Tudo isso pra falar da coletânea lançada agora na praça, Rock Book – contos da era da guitarra (S.Paulo, Editora Prumo, 2011), com a participação de vinte autores (nesta ordem: Márcia Denser, Alex Antunes, André Sant’Anna, Nelson de Oliveira, Luiz Roberto Guedes, Carol Zoccoli & Cláudio Bizzotto, Danislau, Ivan Hegen, Tony Monti, Glauco Mattoso, Andréa Catropa, Mário Bortolotto, Abílio Godoy, Carol Besimon, Cadão Volpato, Xico Sá, Antonio V.S.Pietroforte, Sérgio Fantini, Andréa Del Fuego e Fernando Bonassi) cujo tema é o rock – ou as marcas que o rock, como música e modo de vida, imprimiu na sociedade brasileira. Ou a instauração da cultura de mercado na sociedade brasileira. Ou – como diria meu amigo e crítico Ítalo Moriconi – o processo de “popização” da sociedade brasileira. Algo que ocorreu entre aos anos 60 e meados de 80 (e permanece até hoje sob novas formas), aproximadamente, sei lá, minha cronologia não é rigorosa, nem a especialidade é a música.
Tudo bem, que o tema seja o rock, mas o nome do jogo continua sendo literatura e não show-biz, pois é sob o prisma literário que livros são avaliados.
Criticamente, há duas questões elementares a considerar: 1) coletâneas literárias são fatais sob determinado ponto de vista: os contos são lidos por comparação, logo os melhores ressaltam de imediato, mandando os mais fracos para o espaço. Sorry, mas é isso aí – a lei do mais forte e não tem conversa; 2) coletâneas literárias falham (ou não) inapelavelmente pelas ausências – obras e autores obrigatórios mas que inexplicavelmente NÃO ESTÃO LÁ. A exemplo de Clarah Averbuck, Caio F., Leminsky, Roberto Piva, o próprio Arnaldo Antunes – só pra citar os mais óbvios. Isto é, os que NÃO ESTÃO neste Rock Book.
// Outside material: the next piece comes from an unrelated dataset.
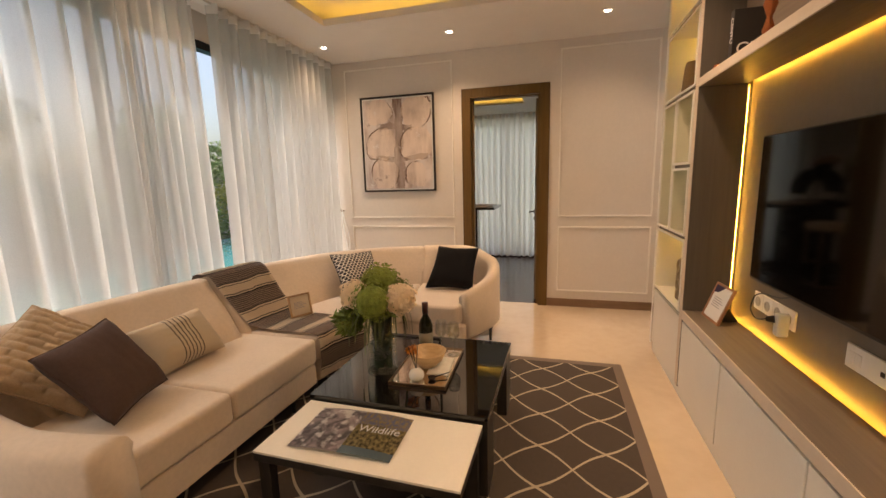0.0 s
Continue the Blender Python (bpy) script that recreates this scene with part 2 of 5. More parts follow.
def lathe(bm, profile, n=28, at=(0, 0, 0), closed=False):
    """Turns a profile of (radius, height) round the upright axis."""
    rings = []
    for r, z in profile:
        rings.append([bm.verts.new((at[0] + r * math.cos(k * math.tau / n), at[1] + r * math.sin(k * math.tau / n), at[2] + z)) for k in range(n)])
    pairs = list(zip(rings, rings[1:])) + ([(rings[-1], rings[0])] if closed else [])
    for r0, r1 in pairs:
        for k in range(n):
            bm.faces.new((r0[k], r0[(k + 1) % n], r1[(k + 1) % n], r1[k]))
    if not closed:
        if profile[0][0] > 1e-4:
            bm.faces.new(rings[0][::-1])
        if profile[-1][0] > 1e-4:
            bm.faces.new(rings[-1])
    bmesh.ops.remove_doubles(bm, verts=bm.verts, dist=1e-5)
    return bm


def grid(bm, nu, nv, fn, uv=None):
    """A sheet of quads; fn(u, v) gives a place, uv(u, v) the pattern's place."""
    vs = [[bm.verts.new(fn(i / nu, j / nv)) for j in range(nv + 1)] for i in range(nu + 1)]
    layer = bm.loops.layers.uv.verify() if uv else None
    for i in range(nu):
        for j in range(nv):
            f = bm.faces.new((vs[i][j], vs[i + 1][j], vs[i + 1][j + 1], vs[i][j + 1]))
            if uv:
                for lp, (a, b) in zip(f.loops, ((i, j), (i + 1, j), (i + 1, j + 1), (i, j + 1))):
                    lp[layer].uv = uv(a / nu, b / nv)
    return vs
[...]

Portanto, de acordo com meus critérios, há três grandes contos neste livro: A história do rock de André Sant’Anna, Miss Tattoo de Luiz Roberto Guedes e o meu, Hell’s Angel (pra eximir o auto-elogio, ele consta em 6º lugar nos anos 80 entre os Cem Melhores Contos Brasileiros do Século e entre as Cem Melhores Histórias Eróticas Universais). Prefiro não explicar porque são os melhores, deixando ao leitor o julgamento. Uma dica: conquanto completamente diferentes entre si, cada um é extremamente bem realizado, perfeito como texto literário. Outra: o organizador Ivan Hegen teve bons motivos pra botar meu texto abrindo o livro, bem como os de André Sant’Anna e Luiz Roberto Guedes igualmente entre os primeiros – é o mesmo critério do lead em jornalismo.
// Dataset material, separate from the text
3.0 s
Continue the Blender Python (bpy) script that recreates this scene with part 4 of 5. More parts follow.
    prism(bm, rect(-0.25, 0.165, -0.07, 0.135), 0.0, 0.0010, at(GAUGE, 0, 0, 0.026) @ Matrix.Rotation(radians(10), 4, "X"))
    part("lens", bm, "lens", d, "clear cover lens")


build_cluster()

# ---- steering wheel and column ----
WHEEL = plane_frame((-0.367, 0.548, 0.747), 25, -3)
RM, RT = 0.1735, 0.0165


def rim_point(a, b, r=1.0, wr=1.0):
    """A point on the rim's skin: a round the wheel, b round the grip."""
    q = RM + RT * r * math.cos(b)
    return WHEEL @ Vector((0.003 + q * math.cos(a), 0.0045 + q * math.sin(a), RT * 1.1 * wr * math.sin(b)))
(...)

Num outro plano e por outras razões, secundariamente , escolho também Fenômeno Fenomenal, de Nelson de Oliveira, pela proposta experimental mixando imagem e texto; Nove Canções, de Fernando Bonassi, pela competência e rigor dum estilo já consagrado (um bom texto fechando a obra, e novamente aí entraram acertadamente os critérios do organizador); Rock Suicídio, de Carol Zoccoli e Cláudio Bizzotto, um texto a duas mãos bastante eficiente.
E A good woman is hard to find, de Mário Bortolotto, autor do parágrafo que poderia definir o rock – e muitas coisas mais – ontem, hoje e amanhã no Brasil: “Eu tinha cinquenta anos. E a maioria dos roqueiros que eu admirava já estava na casa dos setenta. Eu era um moleque perto deles. Bem, mas eles tinham inventado o rock and roll. Eu era só mais um diluidor. Alguém se aproveitando do que a maré trazia para a praia. Me senti uma farsa. Mas sempre imaginei o rock como uma farsa. The Great Rock’n Roll Swindle, né? Por isso andava com a camiseta do Motorhead. Imaginava que ainda havia algo de verdade em mim. Ou no rock and roll.
Eu sempre me iludi.”
Esta absoluta ausência de ilusões, de auto-engano, é o que caracteriza – ou deveria caracterizar – a postura do escritor.
Finalizo citando Mirisola (em Charque, pag.48) –, cujo diálogo com Mário cai feito uma luva: “A gente se ilude que é rock and roll, mas, no fundo, estamos de pijama na pracinha jogando dominó. Nossa garota de Ipanema é a Penélope Charmosa, e ela caiu irremediavelmente nas garras do Tião Gavião, lamento constatar isso, Mário.
– Fudeu.
O nosso único alento…bem, o nosso único alento é saber que no final o Lulu Santos vai desaparecer conosco.”
Quando o nome do jogo é literatura, o resto é show-biz.